John Fea   |  March 25, 2011 Leave a Comment

How often do we professors open the door–both literally and figuratively–to allow students to stop by our office for meaningful conversation.  With very few exceptions, I find that my students come by only when they need something or when I summon them.  I am busy–and many of my students know that–but I hope I am not too busy to have the kinds of conversations that Laurie Fendrich describes in her recent post at Brainstorm.

Here is a taste:

While a professor should never get too chummy with students (if you’re a professor and you have to ask why, you have no business being a professor), an enormous part of being a good college teacher, and delivering a good college education, rests on professors opening the door—literally and metaphorically—to casual conversations, about all sorts of topics, with students outside of class.

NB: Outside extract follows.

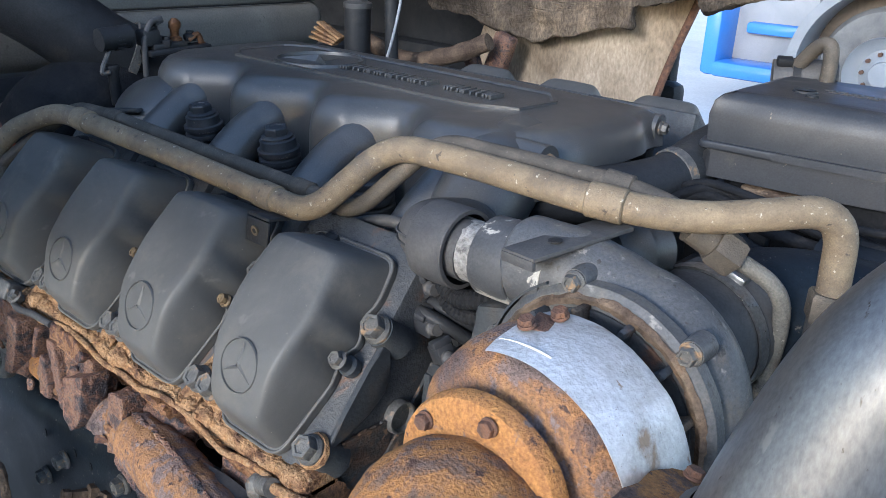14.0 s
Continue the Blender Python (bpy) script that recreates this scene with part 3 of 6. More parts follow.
def cover_height(x, s):
    """The height of the hood's skin over the head's plane."""
    low = 0.041 + 0.5 * (s - 0.002)
    high = 0.0765 - 0.075 * (s - 0.066)
    back = 0.0690 - 1.2 * max(0.0, s - 0.170)
    k = 0.0035
    h = -k * math.log(math.exp(-low / k) + math.exp(-high / k) + math.exp(-back / k))
    return h - 0.6 * x * x


def notched(p, f):
    """The outline drawn in round the stud and the upper bolt."""
    d = 0.0125 * math.exp(-((p.y - 0.094) / 0.012) ** 2) + 0.009 * math.exp(-((p.y - 0.134) / 0.014) ** 2)
    return p.x - math.copysign(d * f, p.x) * (abs(p.x) > 0.03)


def valve_cover():
    t = thing("valve_cover", (0, 0, 0), "dark grey moulded plastic valve cover with a raised round emblem", "valve cover", "valve covers of the near bank", turn=bank(0))
    bm = bmesh.new()
    rings = []
    side = [(0, 0), (0.02, 0.06), (0.07, 0.16), (0.15, 0.3), (0.24, 0.44), (0.33, 0.57), (0.41, 0.68), (0.48, 0.765), (0.55, 0.835), (0.63, 0.895), (0.72, 0.942), (0.81, 0.973), (0.91, 0.992), (1, 1)]
    steps = len(side) - 1
    for inset, rise_f in side:
        ring = []
        for p in ring_outline(0.042 - 0.0095 * inset, 0.0655 - 0.0195 * inset, 0.0545 - 0.0155 * inset, -0.006 + 0.018 * inset, 0.11, 0.196 - 0.026 * inset, 0.015):
            ring.append(bm.verts.new((notched(p, max(0.0, 1 - inset * 1.6)), p.y, 0.006 + (cover_height(p.x, p.y) - 0.006) * rise_f)))
        rings.append(ring)
    mid = Vector((0, 0.09))
    for i in range(1, 9):
        f = 1 - i / 9
        ring = []
        for v in rings[steps]:
            q = mid + (Vector((v.co.x, v.co.y)) - mid) * f
            ring.append(bm.verts.new((q.x, q.y, cover_height(q.x, q.y))))
        rings.append(ring)
    for a, b in zip(rings, rings[1:]):
        n = len(a)
        for k in range(n):
            bm.faces.new((a[k], a[(k + 1) % n], b[(k + 1) % n], b[k]))
    bm.faces.new(rings[-1])
    part("shell", bm, COVER, t, local=True, angle=80)
    # the rim on the head
    bm = bmesh.new()
    outer = ring_outline(0.0455, 0.069, 0.0585, -0.010, 0.11, 0.2, 0.017)
    slab(bm, [(notched(p, 1), p.y) for p in outer], 0.0075, Matrix.Translation((0, 0, -0.0005)), 0.0015)
    part("rim", bm, COVER, t, local=True)
    bm = bmesh.new()
    lip = ring_outline(0.0446, 0.0681, 0.0576, -0.0092, 0.11, 0.1992, 0.017)
    tube(bm, [(notched(p, 1), p.y, 0.0074) for p in lip + lip[:1]], 0.0016, 8, cap=False)
    part("lip", bm, COVER, t, local=True)
    # emblem, on the lower face
    slope = math.degrees(math.atan(0.38))
    m = pose(0, 0.047, cover_height(0, 0.047) - 0.0012, slope)
    bm = bmesh.new()
    lathe(bm, [(0.0238, 0), (0.0243, 0.0016), (0.0249, 0.0016), (0.0256, 0)], m, 44)
    for k in range(3):
        a = m @ pose(0, 0, 0, 0, 0, 120 * k + 90)
        tip, l, r, top = (a @ Vector(p) for p in ((0.0232, 0, 0.0006), (0.0018, 0.0034, 0.0002), (0.0018, -0.0034, 0.0002), (0.0008, 0, 0.0032)))
        v = [bm.verts.new(p) for p in (tip, l, r, top)]
        for q in ((0, 1, 3), (0, 3, 2), (1, 2, 3), (0, 2, 1)):
            bm.faces.new([v[j] for j in q])
    part("emblem", bm, COVER, t, "raised ring with three bars", local=True, angle=20)
    return t


first = valve_cover()
for x in CYL[1:]:
    copy_thing(first, bank(x))
for x in CYL[:3]:
    ob = copy_thing(first, far_bank(x))
    ob["group"], ob["label"] = "valve covers of the far bank", "dark grey plastic valve cover behind the intake manifold"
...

I’m not talking about quick hellos or chats in the hallway, or even about what often evolve into wonderful conversations during regular office hours. The former is old-fashioned, friendly politeness; the latter too packed with student appointments to be completely relaxed. I’m talking about the very different experience that happens when a student casually sits down to talk to a professor who’s hanging out in the office on an off-teaching day.

This past Tuesday, for example, I had to be on campus for some early morning business. I decided to spend the rest of the day in my office doing mindless mop-up committee work, knowing it could easily tolerate interruption. After propping my door open so as to invite walk-ins, I placed my iPod in my dock, wheeled my way to a Rufus Wainwright album, turned up the volume, and sat down at my desk. I flipped open my laptop and began the fascinating task of cutting and pasting emails from colleagues into one long running text for review at our next meeting—cheerfully longing for a walk-in student to rid me of this troublesome task.

Students moving through the hallway yelled out, “Hi Professor Fendrich.” A few popped their heads in the door, asking me how things were going.  Still, no bee buzzed in through the door. Then it happened—a student from my intermediate painting class stuck her head through the doorway, then slowly nudged the rest of her body inside the office. She asked if I were busy. “Absolutely not,” I said, shutting my laptop and inviting her to have a seat.

Read the rest here.

Fendrich concludes:

Suffice it to say, all told, I had casual conversations (albeit none quite so intense as this first one) with five different students. I left on the five o’clock bus and was back home, in New York, at 6:30 p.m.  I poured myself a glass of red wine, flipped open my laptop, and finished the job of cutting and pasting my colleagues’ emails into one big report. As far as I’m concerned, I got a lot done on Tuesday.